Bowie’s weapon of choice during the sessions was a white Supro Dual Tone guitar, similar to the model used by Link Wray on the 1958 single ‘Rumble’. Bowie went on something of an eBay buying spree in September 2001, buying two early 1960s Supro Dual Tone guitars for $500 and $850, as well as a 1960s 12-string ($299), plus three amplifiers: a 1951 Supro valve combo ($245); an Airline Valco Supro rectifier tube amp ($153.50); and a Valco Supro ‘Super’ tube amp ($456).
One of the guitars, a 1961 hardtail model, featured on the cover of the ‘New Killer Star’ single. The other was entrusted to Staten Island-based luthier and restorer Flip Scipio.

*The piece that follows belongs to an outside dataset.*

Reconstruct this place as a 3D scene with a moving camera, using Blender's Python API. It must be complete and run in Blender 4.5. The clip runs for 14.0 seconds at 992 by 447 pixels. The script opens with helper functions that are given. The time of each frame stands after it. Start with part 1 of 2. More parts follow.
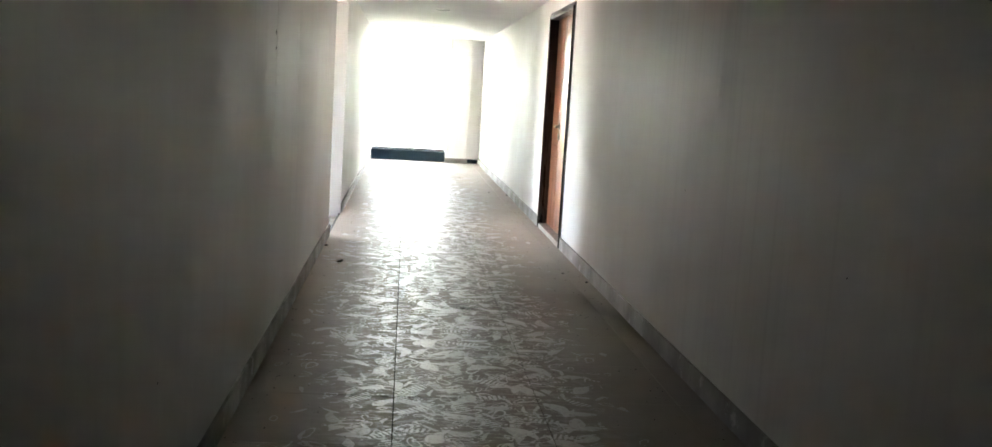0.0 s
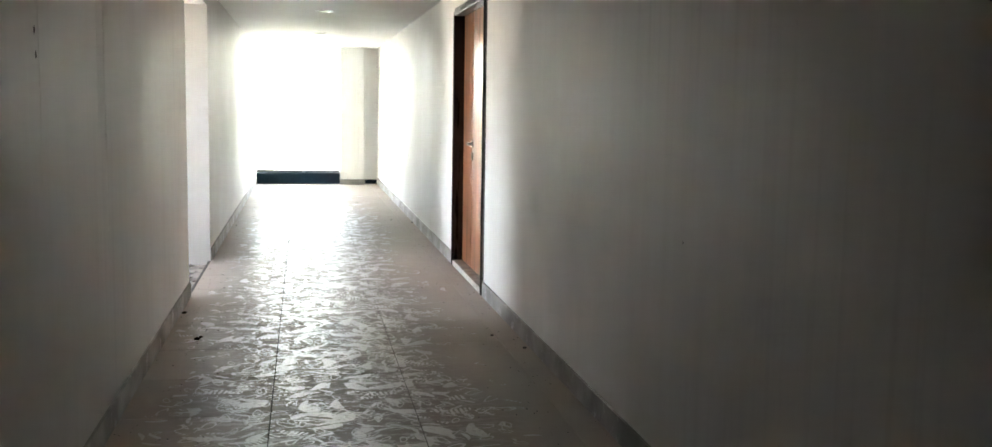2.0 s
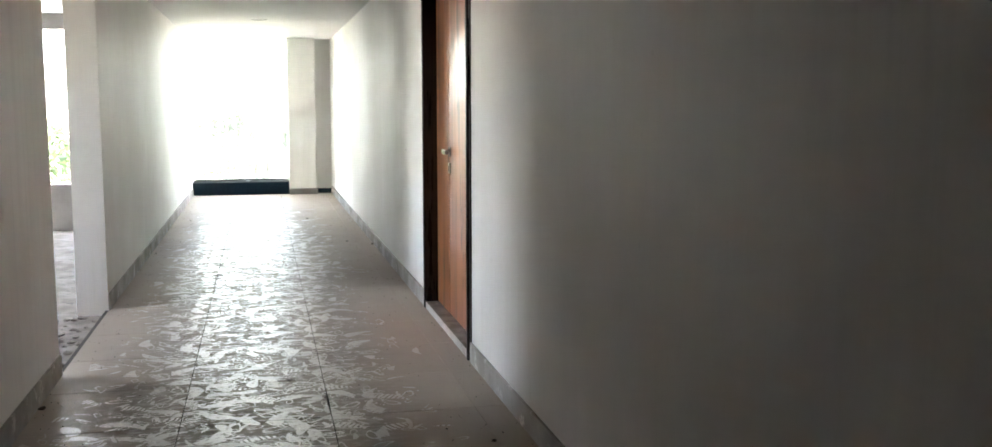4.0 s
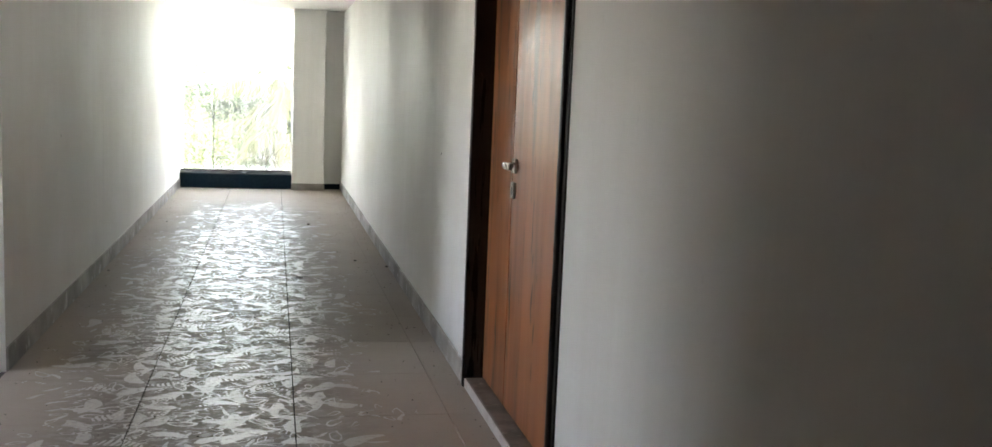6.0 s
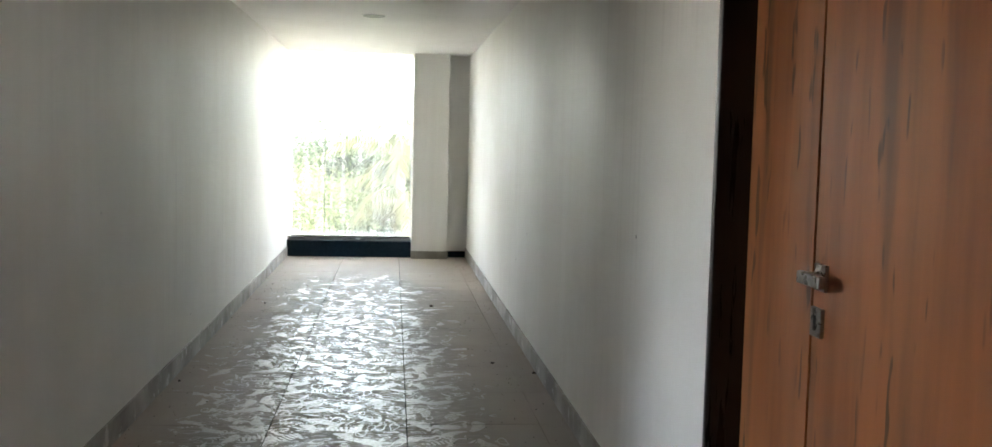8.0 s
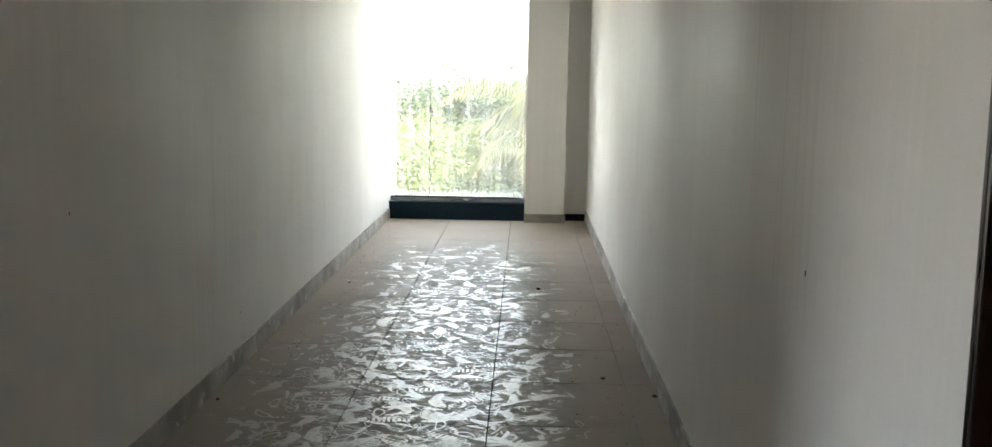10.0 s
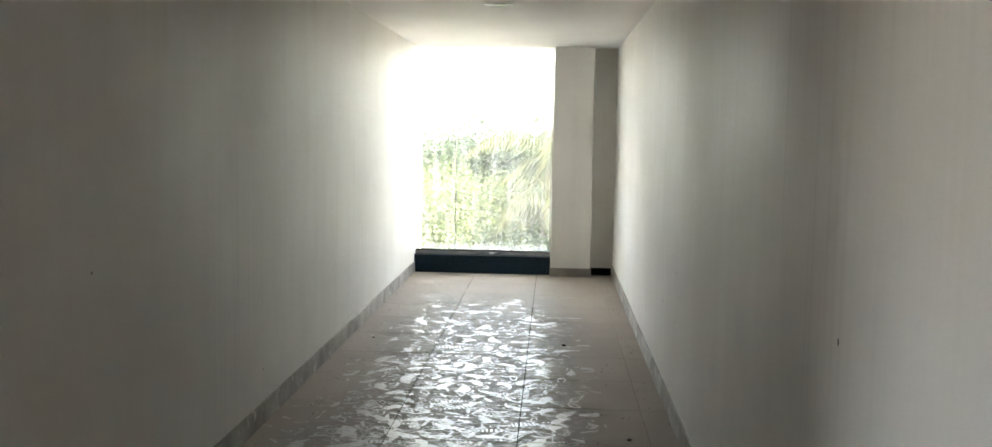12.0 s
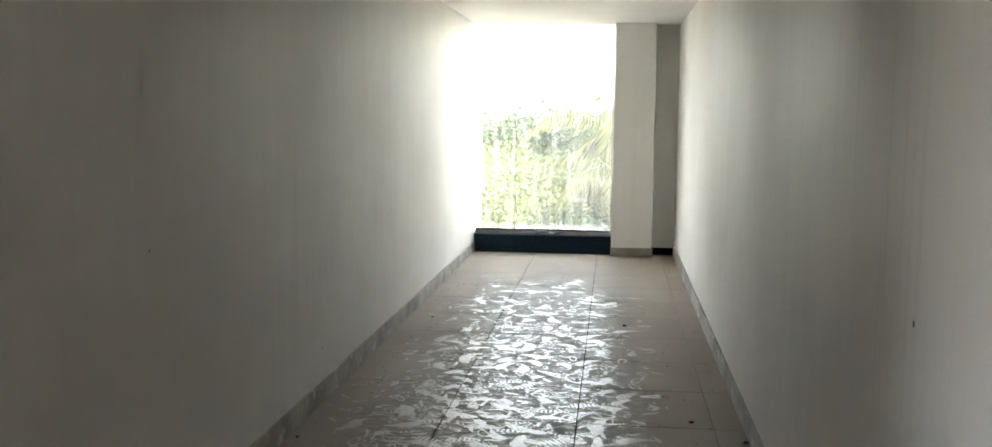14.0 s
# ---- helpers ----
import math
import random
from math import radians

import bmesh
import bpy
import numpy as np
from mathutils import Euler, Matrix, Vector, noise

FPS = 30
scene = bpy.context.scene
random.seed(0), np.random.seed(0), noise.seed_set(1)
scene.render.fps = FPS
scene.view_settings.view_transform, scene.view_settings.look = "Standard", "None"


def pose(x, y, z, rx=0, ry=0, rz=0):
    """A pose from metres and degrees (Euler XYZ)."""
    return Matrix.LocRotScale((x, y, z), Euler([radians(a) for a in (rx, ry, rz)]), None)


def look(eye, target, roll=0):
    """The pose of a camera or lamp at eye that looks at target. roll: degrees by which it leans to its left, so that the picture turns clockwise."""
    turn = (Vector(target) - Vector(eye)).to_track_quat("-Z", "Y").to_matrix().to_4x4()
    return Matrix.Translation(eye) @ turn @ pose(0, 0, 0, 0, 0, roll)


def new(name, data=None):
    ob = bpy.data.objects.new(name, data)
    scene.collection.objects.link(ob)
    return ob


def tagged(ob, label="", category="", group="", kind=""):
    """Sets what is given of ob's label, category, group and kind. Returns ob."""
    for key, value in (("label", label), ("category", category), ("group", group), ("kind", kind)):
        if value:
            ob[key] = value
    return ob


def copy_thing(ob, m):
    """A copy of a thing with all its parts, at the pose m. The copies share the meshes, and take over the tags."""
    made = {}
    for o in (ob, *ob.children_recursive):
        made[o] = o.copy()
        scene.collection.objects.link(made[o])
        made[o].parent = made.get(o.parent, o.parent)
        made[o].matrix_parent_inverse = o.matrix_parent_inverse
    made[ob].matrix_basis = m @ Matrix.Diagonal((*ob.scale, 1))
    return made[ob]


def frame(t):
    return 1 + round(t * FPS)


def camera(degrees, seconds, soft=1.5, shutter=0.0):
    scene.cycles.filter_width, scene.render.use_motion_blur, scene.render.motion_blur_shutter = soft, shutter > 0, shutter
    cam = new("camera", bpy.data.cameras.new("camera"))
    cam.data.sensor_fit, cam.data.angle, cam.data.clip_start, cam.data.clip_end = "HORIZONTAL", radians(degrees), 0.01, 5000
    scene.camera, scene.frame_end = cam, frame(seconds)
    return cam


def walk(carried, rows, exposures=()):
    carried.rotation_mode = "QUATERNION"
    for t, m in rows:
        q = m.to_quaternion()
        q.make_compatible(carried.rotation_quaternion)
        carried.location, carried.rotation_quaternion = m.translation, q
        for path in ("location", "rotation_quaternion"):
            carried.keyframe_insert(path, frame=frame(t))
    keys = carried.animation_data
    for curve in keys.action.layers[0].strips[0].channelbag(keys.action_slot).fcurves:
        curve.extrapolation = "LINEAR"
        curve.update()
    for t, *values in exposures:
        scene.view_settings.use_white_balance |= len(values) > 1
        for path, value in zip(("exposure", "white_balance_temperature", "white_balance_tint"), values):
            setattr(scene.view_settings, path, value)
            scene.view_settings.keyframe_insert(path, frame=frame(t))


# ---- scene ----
cam = camera(51.5, 14.0)
PATH = [
    (0, (0.606, 0.982, 1.254), (0.79, 2.959, 1.007), 3.4),
    (0.5, (0.641, 1.349, 1.272), (1.036, 3.294, 1.022), 3.4),
    (1, (0.714, 1.735, 1.254), (1.16, 3.666, 0.99), 2.9),
    (1.5, (0.733, 2.181, 1.274), (1.035, 4.139, 1.001), 1.9),
    (2, (0.748, 2.661, 1.28), (1.116, 4.614, 1.056), 0.9),
    (2.5, (0.81, 3.13, 1.3), (1.088, 5.102, 1.119), 0.1),
    (3, (0.817, 3.607, 1.289), (1.196, 5.561, 1.09), -0.4),
    (3.2, (0.871, 3.799, 1.27), (1.299, 5.742, 1.069), -0.8),
    (5.3, (1.024, 5.88, 1.272), (1.474, 7.808, 0.994), 0.9),
    (5.5, (1.061, 6.095, 1.265), (1.54, 8.019, 1.007), 1.4),
    (6, (1.118, 6.605, 1.267), (1.542, 8.543, 1.019), 2.3),
    (6.5, (1.12, 7.095, 1.248), (1.616, 9.008, 0.943), 2.3),
    (7, (1.182, 7.555, 1.265), (1.612, 9.496, 1.046), 1.8),
    (7.5, (1.171, 8.055, 1.268), (1.538, 10.017, 1.148), 1.7),
    (8, (1.131, 8.383, 1.261), (1.332, 10.367, 1.107), 1.4),
    (8.2, (1.141, 8.562, 1.281), (1.22, 10.553, 1.117), 1.3),
    (10.5, (1.357, 9.605, 1.371), (1.289, 11.583, 1.085), 1.1),
    (11, (1.345, 9.594, 1.385), (1.258, 11.579, 1.157), 1.3),
    (11.5, (1.34, 9.592, 1.39), (1.251, 11.582, 1.207), 1.1),
    (12, (1.341, 9.6, 1.389), (1.234, 11.59, 1.211), 1.0),
    (12.5, (1.338, 9.607, 1.388), (1.206, 11.595, 1.209), 1.0),
    (13, (1.341, 9.61, 1.388), (1.197, 11.595, 1.195), 1.0),
    (13.5, (1.339, 9.619, 1.383), (1.143, 11.599, 1.179), 0.9),
    (14, (1.346, 9.666, 1.375), (1.122, 11.642, 1.157), 0.6),
]
walk(cam, [(t, look(eye, aim, roll)) for t, eye, aim, roll in PATH],
     exposures=[(0.0, 6.88, 6700, 13), (3.0, 6.38, 6700, 13), (5.5, 5.45, 6750, 13.5), (6.5, 5.15, 6950, 14.5), (7.5, 5.12, 6700, 11.5), (10.5, 4.84, 6900, 12.5), (14.0, 4.88, 6950, 13)])

# ---- world and light ----
world = bpy.data.worlds.new("sky")
scene.world = world
world.use_nodes = True
wn = world.node_tree.nodes
sky = wn.new("ShaderNodeTexSky")
sky.sky_type = "NISHITA"
sky.sun_disc = False
sky.sun_elevation, sky.sun_rotation = radians(52.3), radians(95.7)
sky.dust_density = 2.5
haze = wn.new("ShaderNodeHueSaturation")
haze.inputs["Saturation"].default_value = 0.55
world.node_tree.links.new(sky.outputs["Color"], haze.inputs["Color"])
world.node_tree.links.new(haze.outputs["Color"], wn["Background"].inputs["Color"])
wn["Background"].inputs["Strength"].default_value = 0.15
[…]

They brought me the second guitar and needed it done very fast, within one day. That is why I did not reinstall the top frets. The fret filler is made of dyed Japanese maple. David loved the way this guitar looked and sounded, so I chose the colors based on what I thought would look cheerful. I felt that if I can be happy with the guitar, then David would be happy with the guitar as well.

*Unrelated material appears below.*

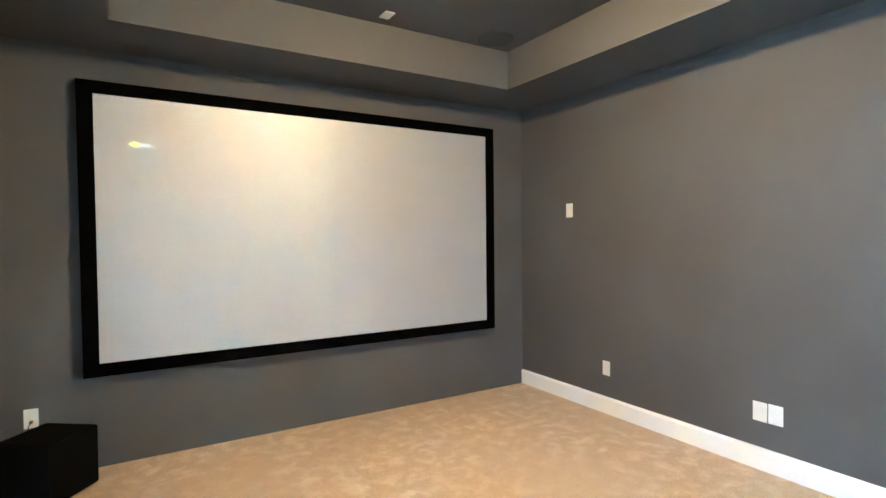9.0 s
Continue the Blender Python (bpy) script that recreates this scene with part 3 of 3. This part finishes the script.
bm = bmesh.new()
loft([hex_ring(bm, 0.016, 0.234, 0.063, 0.093), hex_ring(bm, 0.08, 0.235, 0.063, 0.095), hex_ring(bm, 0.34, 0.232, 0.062, 0.093), hex_ring(bm, 0.395, 0.224, 0.059, 0.088)], bm)
part("shell", bm, PROJ_BLACK, pj, "black tapered casing")
bm = bmesh.new()
loft([hex_ring(bm, 0.012, 0.240, 0.067, 0.097), hex_ring(bm, 0.0, 0.237, 0.065, 0.095), hex_ring(bm, 0.002, 0.229, 0.058, 0.088), hex_ring(bm, 0.008, 0.227, 0.056, 0.086)], bm)
back_panel = part("back_panel", bm, PROJ_GREY, pj, "dark grey rear panel with a raised rim")
for x0, x1 in ((-0.218, -0.075), (0.096, 0.218)):
    g = part("grille", box(bmesh.new(), x0, x1, -0.001, 0.003, -0.052, 0.050), PROJ_BLACK, back_panel, "black slatted air intake")
    me = mesh_of("grille_slat", soft_box(-0.0022, 0.0022, -0.005, 0.0, -0.052, 0.050, 0.0008, 1), PROJ_BLACK)
    for i in range(int((x1 - x0) / 0.0105)):
        sl = new("grille_slat", me)
        sl.parent = back_panel
        sl.location = (x0 + 0.005 + i * 0.0105, 0, 0)
part("fan_ring", lathe([(0.050, 0.004), (0.050, 0.0015), (0.040, 0.0010), (0.030, 0.0015), (0.012, 0.0010), (0.011, 0.004)], 36, "y"), PROJ_GREY, back_panel, "round fan behind the slats", True).location = (0.157, -0.0022, 0)
part("badge", soft_box(-0.018, 0.018, -0.003, 0.0, -0.083, -0.074, 0.001), BADGE, back_panel, "small dull badge")
lens = part("lens_ring", lathe([(0.068, 0.390), (0.066, 0.405), (0.056, 0.409), (0.053, 0.394)], 40, "y"), PROJ_BLACK, pj, smooth=True)
part("lens", lathe([(0.052, 0.394), (0.044, 0.402), (0.020, 0.407), (0.001, 0.408)], 40, "y"), BRONZE, lens, smooth=True)
part("mount_plate", soft_box(-0.075, 0.075, 0.11, 0.29, 0.092, 0.106, 0.003), PROJ_BLACK, pj)
part("mount_plate", soft_box(-0.050, 0.050, 0.15, 0.25, 0.126, 0.146, 0.003), PROJ_BLACK, pj)
for x, y in ((-0.18, 0.08), (0.18, 0.08), (-0.16, 0.32), (0.16, 0.32)):
    part("mount_arm", tube([(x * 0.3, 0.20 + (y - 0.20) * 0.3, 0.116), (x * 0.7, 0.20 + (y - 0.20) * 0.7, 0.112), (x, y, 0.070)], 0.008), PROJ_BLACK, pj)
    part("mount_screw", lathe([(0.011, 0.060), (0.011, 0.098), (0.006, 0.104)], 14), PROJ_BLACK, pj).location = (x, y, 0)
part("pole", lathe([(0.022, 0.110), (0.022, TRAY - 2.336 - 0.012)], 24), PROJ_BLACK, pj, smooth=True).location = (0, 0.20, 0)
part("ceiling_flange", lathe([(0.070, TRAY - 2.336), (0.070, TRAY - 2.342), (0.030, TRAY - 2.351), (0.022, TRAY - 2.366)], 32), PROJ_BLACK, pj, smooth=True).location = (0, 0.20, 0)
part("plug", lathe([(0.010, -0.008), (0.012, 0.006), (0.006, 0.016)], 16), PLATE, pj, "small white plug").location = (-0.250, 0.06, 0.040)
cord = thing("projector_cable", pose(0.531, 3.945, 2.336), "black power and signal cables looping to the projector mount", "cable")
part("cord", tube([(-0.250, 0.06, 0.054), (-0.235, 0.09, 0.100), (-0.16, 0.090, 0.140), (-0.08, 0.150, 0.180), (-0.032, 0.180, 0.26), (-0.030, 0.190, 0.45), (-0.030, 0.192, 0.585)], 0.006), CABLE_BLACK, cord)
part("cord", tube([(0.17, 0.02, 0.086), (0.15, 0.06, 0.112), (0.09, 0.080, 0.165), (0.040, 0.170, 0.24), (0.032, 0.190, 0.42), (0.030, 0.196, 0.585)], 0.005), CABLE_BLACK, cord)
part("cord", tube([(-0.12, 0.04, 0.090), (-0.10, 0.09, 0.130), (-0.05, 0.130, 0.19), (-0.012, 0.173, 0.30), (0.004, 0.173, 0.585)], 0.0045), CABLE_BLACK, cord)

Bowie was indeed happy with the results, and according to Visconti, the guitar was “was never meant to sound so good”. Bowie played the restored Supro throughout A Reality Tour, and held one on the cover of the accompanying live album. In 2018 Supro brought out the David Bowie Limited Edition Dual Tone, based on the Supro restored by Scipio.
We’d either put a Supro amp in another little room that we found off to the side of the studio, or David would play through his little Korg Pandora DI box which has a load of effects in it. Often he’d play that for the vibe track, and then when the band left he would redo his parts through the Supro.
The other guitarists on Reality were Earl Slick, Gerry Leonard and Mark Plati from Bowie’s live band, plus Heathen alumnus David Torn.
Each guitarist had a different style and sound. Torn, whose parts were recorded over a 10-day period, provided textures and experimental sounds, including the jagged riff at the beginning of ‘New Killer Star’. Leonard’s contributions, meanwhile, included the flamenco guitar which opened ‘Pablo Picasso’, and Slick played many of the lead guitar parts.
Mike Garson, one of Bowie’s longest-serving sidemen, played the Yamaha digital piano he normally used on stage. Garson then took the MIDI files back to his Los Angeles home, fed the parts through his Yamaha MIDI Grand piano, and recorded the results with overhead microphones. Garson was then able to send Bowie and Visconti a Pro Tools file of the grand piano, allowing the producers to switch between the two sounds.
On ‘Bring Me The Disco King’ we actually preferred the sampled Yamaha piano, whereas the ‘real’ piano won out on ‘The Loneliest Guy’. So, we had a mixture in terms of Mike’s piano contributions, while David took the lion’s share of all the synthesizer parts. He loves his Korg Trinity, he knows it intimately, and he can just dial up sounds at will. When he was writing his songs he made notes of certain sounds that he wanted to use, and he ended up playing most of the sonic landscape parts; the big string parts, choirs and so on. He’d do a little work at home and then we’d refine it in the studio, and sometimes we’d record it direct, not using MIDI at all. Then, at other times, there might be an idea that neither he nor I could play – I’m a guitarist, not a keyboard player, but I could certainly play something into MIDI and make it sound a lot better with some judicious editing.
In addition to guitar and synth, Bowie added Stylophone and saxophone to some of the tracks – and even, on ‘She’ll Drive The Big Car’, played harmonica for the first time since the 1980s. His old Selmer baritone saxophone, meanwhile, appeared on ‘Pablo Picasso’, ‘She’ll Drive The Big Car’ and ‘Try Some, Buy Some’.